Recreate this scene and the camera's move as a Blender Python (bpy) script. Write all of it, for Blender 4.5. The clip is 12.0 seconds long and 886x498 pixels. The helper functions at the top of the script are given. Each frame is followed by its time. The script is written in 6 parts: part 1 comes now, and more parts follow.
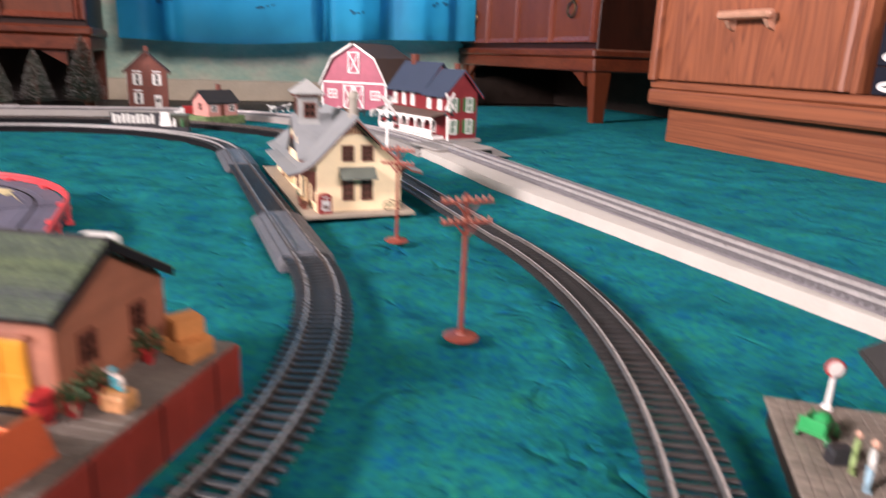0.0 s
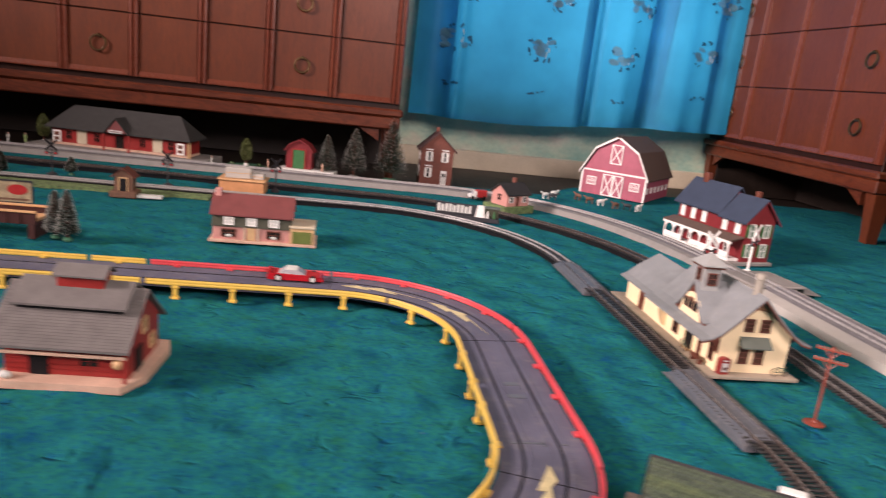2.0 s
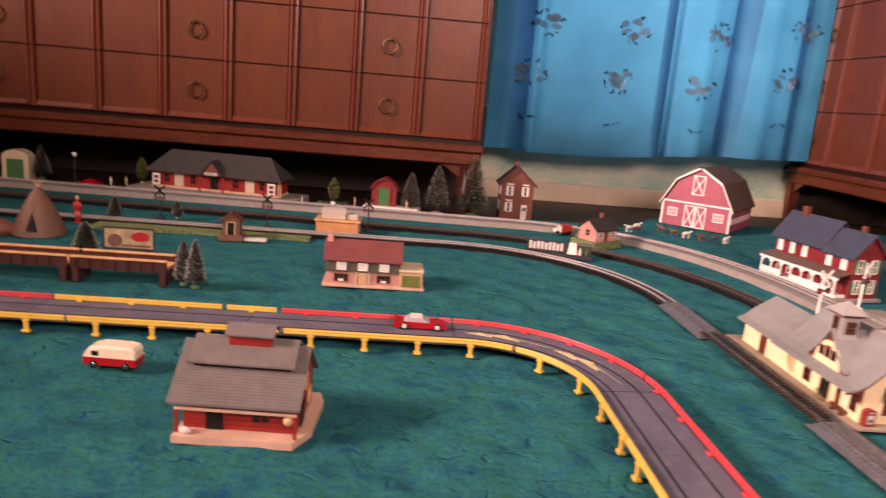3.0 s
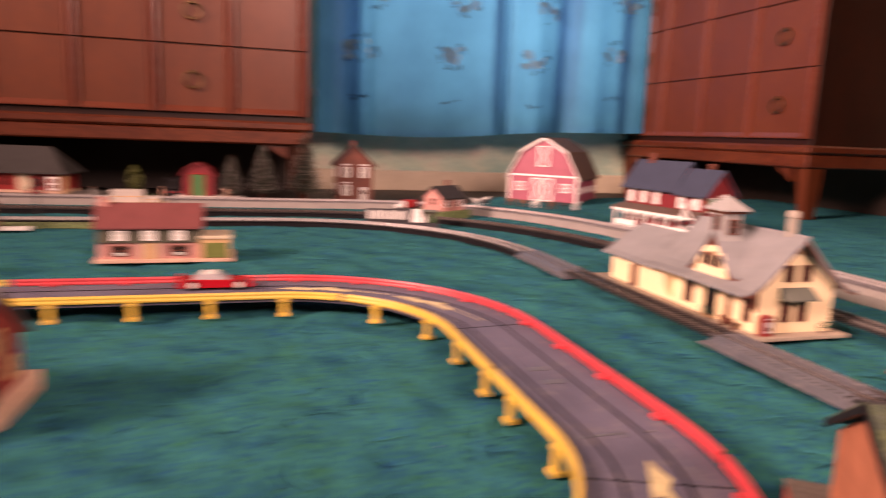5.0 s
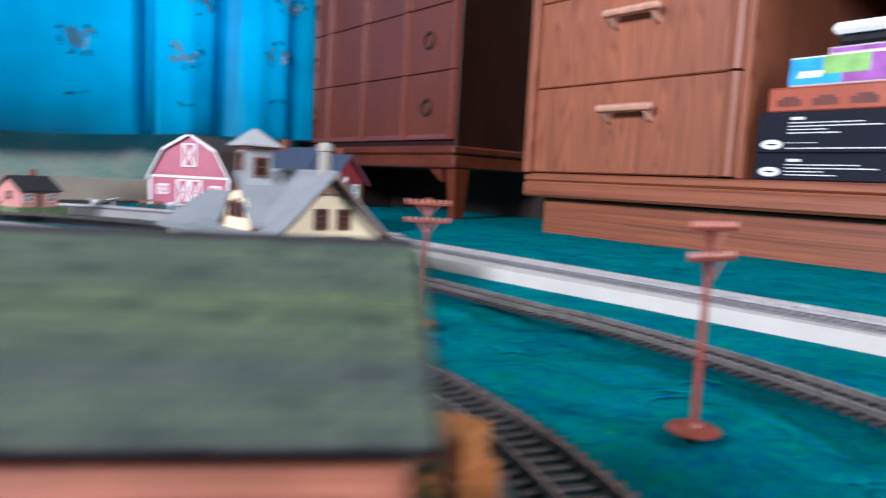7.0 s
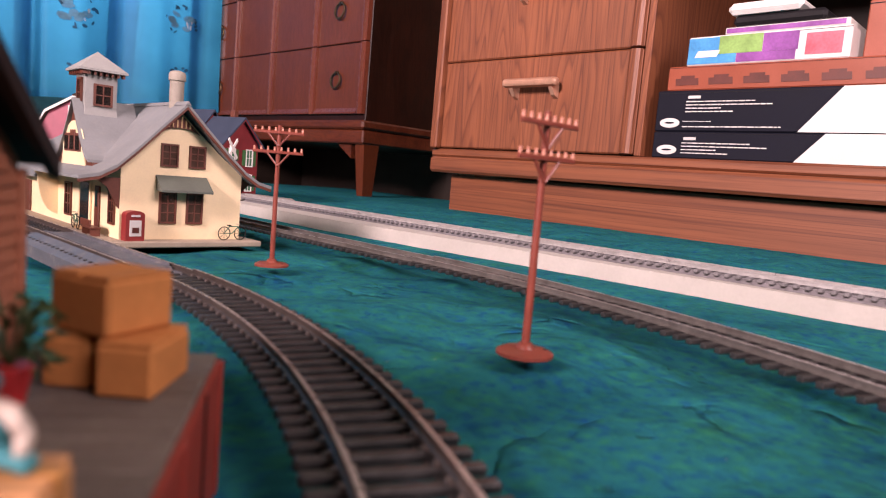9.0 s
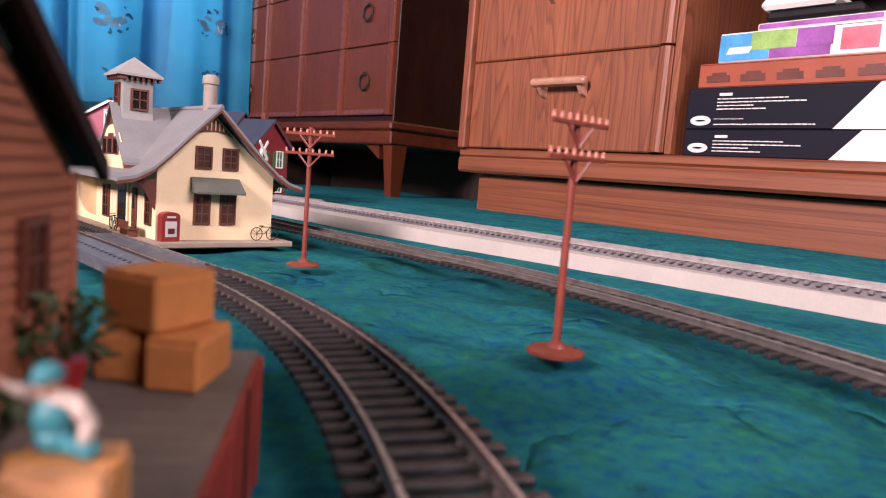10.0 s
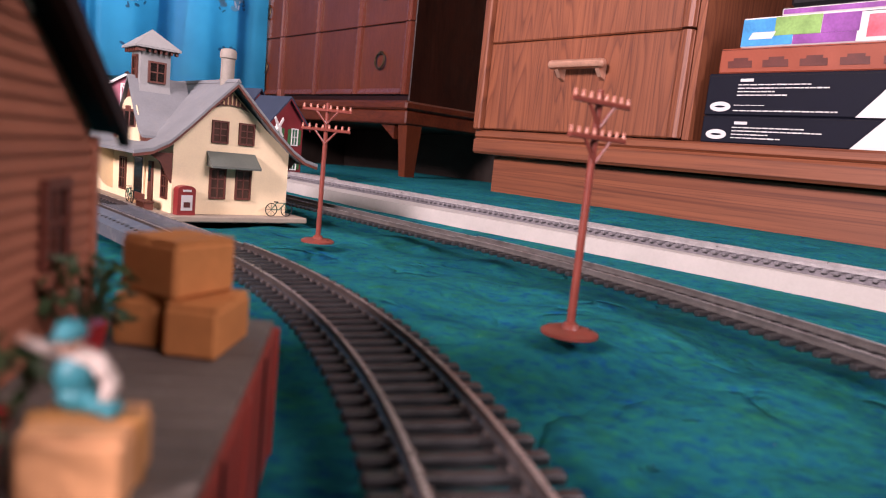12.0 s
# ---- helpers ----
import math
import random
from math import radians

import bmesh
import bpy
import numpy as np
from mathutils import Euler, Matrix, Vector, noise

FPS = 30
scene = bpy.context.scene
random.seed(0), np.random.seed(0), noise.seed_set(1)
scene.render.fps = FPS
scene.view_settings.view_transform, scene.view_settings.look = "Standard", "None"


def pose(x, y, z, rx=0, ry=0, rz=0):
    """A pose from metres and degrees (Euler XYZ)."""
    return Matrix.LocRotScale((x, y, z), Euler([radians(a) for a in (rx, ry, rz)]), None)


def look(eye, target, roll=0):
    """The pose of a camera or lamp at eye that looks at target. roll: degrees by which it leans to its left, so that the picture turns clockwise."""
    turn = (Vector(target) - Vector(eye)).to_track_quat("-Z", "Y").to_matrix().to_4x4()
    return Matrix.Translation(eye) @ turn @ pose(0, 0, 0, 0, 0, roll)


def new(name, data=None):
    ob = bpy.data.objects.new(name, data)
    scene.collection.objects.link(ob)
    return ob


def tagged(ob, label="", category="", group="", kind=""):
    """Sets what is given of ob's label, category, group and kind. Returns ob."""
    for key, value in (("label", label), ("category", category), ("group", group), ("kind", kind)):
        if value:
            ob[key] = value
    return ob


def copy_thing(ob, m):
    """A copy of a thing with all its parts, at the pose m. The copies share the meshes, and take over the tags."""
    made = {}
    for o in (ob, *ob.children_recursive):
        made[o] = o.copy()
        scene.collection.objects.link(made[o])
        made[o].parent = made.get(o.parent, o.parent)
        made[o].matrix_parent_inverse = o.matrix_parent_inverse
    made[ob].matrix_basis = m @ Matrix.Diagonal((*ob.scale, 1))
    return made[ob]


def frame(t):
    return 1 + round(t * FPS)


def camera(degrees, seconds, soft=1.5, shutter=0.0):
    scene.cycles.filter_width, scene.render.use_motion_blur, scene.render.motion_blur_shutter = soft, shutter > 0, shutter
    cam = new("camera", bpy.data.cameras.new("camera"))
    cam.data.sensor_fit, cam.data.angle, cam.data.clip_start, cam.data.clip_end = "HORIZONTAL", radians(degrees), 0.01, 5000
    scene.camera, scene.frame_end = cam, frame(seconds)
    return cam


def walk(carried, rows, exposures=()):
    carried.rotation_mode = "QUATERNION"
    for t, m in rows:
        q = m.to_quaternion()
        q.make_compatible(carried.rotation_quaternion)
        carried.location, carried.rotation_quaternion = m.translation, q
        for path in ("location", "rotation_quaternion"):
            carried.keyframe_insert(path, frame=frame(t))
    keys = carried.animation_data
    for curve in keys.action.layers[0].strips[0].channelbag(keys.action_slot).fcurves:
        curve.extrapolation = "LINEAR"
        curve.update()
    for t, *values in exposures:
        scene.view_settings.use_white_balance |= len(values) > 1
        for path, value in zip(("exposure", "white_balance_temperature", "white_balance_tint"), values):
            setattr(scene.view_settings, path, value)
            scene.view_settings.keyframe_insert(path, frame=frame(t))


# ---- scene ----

=-=-=-=-=

WORK TO BE COMPLETED =>
Return each line exactly as written. Any picture gets left out.

RESPONSE =>
Recreate this scene and the camera's move as a Blender Python (bpy) script. Write all of it, for Blender 4.5. The clip is 12.0 seconds long and 886x498 pixels. The helper functions at the top of the script are given. Each frame is followed by its time. The script is written in 6 parts: part 1 comes now, and more parts follow.
0.0 s
2.0 s
3.0 s
5.0 s
7.0 s
9.0 s
10.0 s
12.0 s
# ---- helpers ----
import math
import random
from math import radians

import bmesh
import bpy
import numpy as np
from mathutils import Euler, Matrix, Vector, noise

FPS = 30
scene = bpy.context.scene
random.seed(0), np.random.seed(0), noise.seed_set(1)
scene.render.fps = FPS
scene.view_settings.view_transform, scene.view_settings.look = "Standard", "None"


def pose(x, y, z, rx=0, ry=0, rz=0):
    """A pose from metres and degrees (Euler XYZ)."""
    return Matrix.LocRotScale((x, y, z), Euler([radians(a) for a in (rx, ry, rz)]), None)


def look(eye, target, roll=0):
    """The pose of a camera or lamp at eye that looks at target. roll: degrees by which it leans to its left, so that the picture turns clockwise."""
    turn = (Vector(target) - Vector(eye)).to_track_quat("-Z", "Y").to_matrix().to_4x4()
    return Matrix.Translation(eye) @ turn @ pose(0, 0, 0, 0, 0, roll)


def new(name, data=None):
    ob = bpy.data.objects.new(name, data)
    scene.collection.objects.link(ob)
    return ob


def tagged(ob, label="", category="", group="", kind=""):
    """Sets what is given of ob's label, category, group and kind. Returns ob."""
    for key, value in (("label", label), ("category", category), ("group", group), ("kind", kind)):
        if value:
            ob[key] = value
    return ob


def copy_thing(ob, m):
    """A copy of a thing with all its parts, at the pose m. The copies share the meshes, and take over the tags."""
    made = {}
    for o in (ob, *ob.children_recursive):
        made[o] = o.copy()
        scene.collection.objects.link(made[o])
        made[o].parent = made.get(o.parent, o.parent)
        made[o].matrix_parent_inverse = o.matrix_parent_inverse
    made[ob].matrix_basis = m @ Matrix.Diagonal((*ob.scale, 1))
    return made[ob]


def frame(t):
    return 1 + round(t * FPS)


def camera(degrees, seconds, soft=1.5, shutter=0.0):
    scene.cycles.filter_width, scene.render.use_motion_blur, scene.render.motion_blur_shutter = soft, shutter > 0, shutter
    cam = new("camera", bpy.data.cameras.new("camera"))
    cam.data.sensor_fit, cam.data.angle, cam.data.clip_start, cam.data.clip_end = "HORIZONTAL", radians(degrees), 0.01, 5000
    scene.camera, scene.frame_end = cam, frame(seconds)
    return cam


def walk(carried, rows, exposures=()):
    carried.rotation_mode = "QUATERNION"
    for t, m in rows:
        q = m.to_quaternion()
        q.make_compatible(carried.rotation_quaternion)
        carried.location, carried.rotation_quaternion = m.translation, q
        for path in ("location", "rotation_quaternion"):
            carried.keyframe_insert(path, frame=frame(t))
    keys = carried.animation_data
    for curve in keys.action.layers[0].strips[0].channelbag(keys.action_slot).fcurves:
        curve.extrapolation = "LINEAR"
        curve.update()
    for t, *values in exposures:
        scene.view_settings.use_white_balance |= len(values) > 1
        for path, value in zip(("exposure", "white_balance_temperature", "white_balance_tint"), values):
            setattr(scene.view_settings, path, value)
            scene.view_settings.keyframe_insert(path, frame=frame(t))


# ---- scene ----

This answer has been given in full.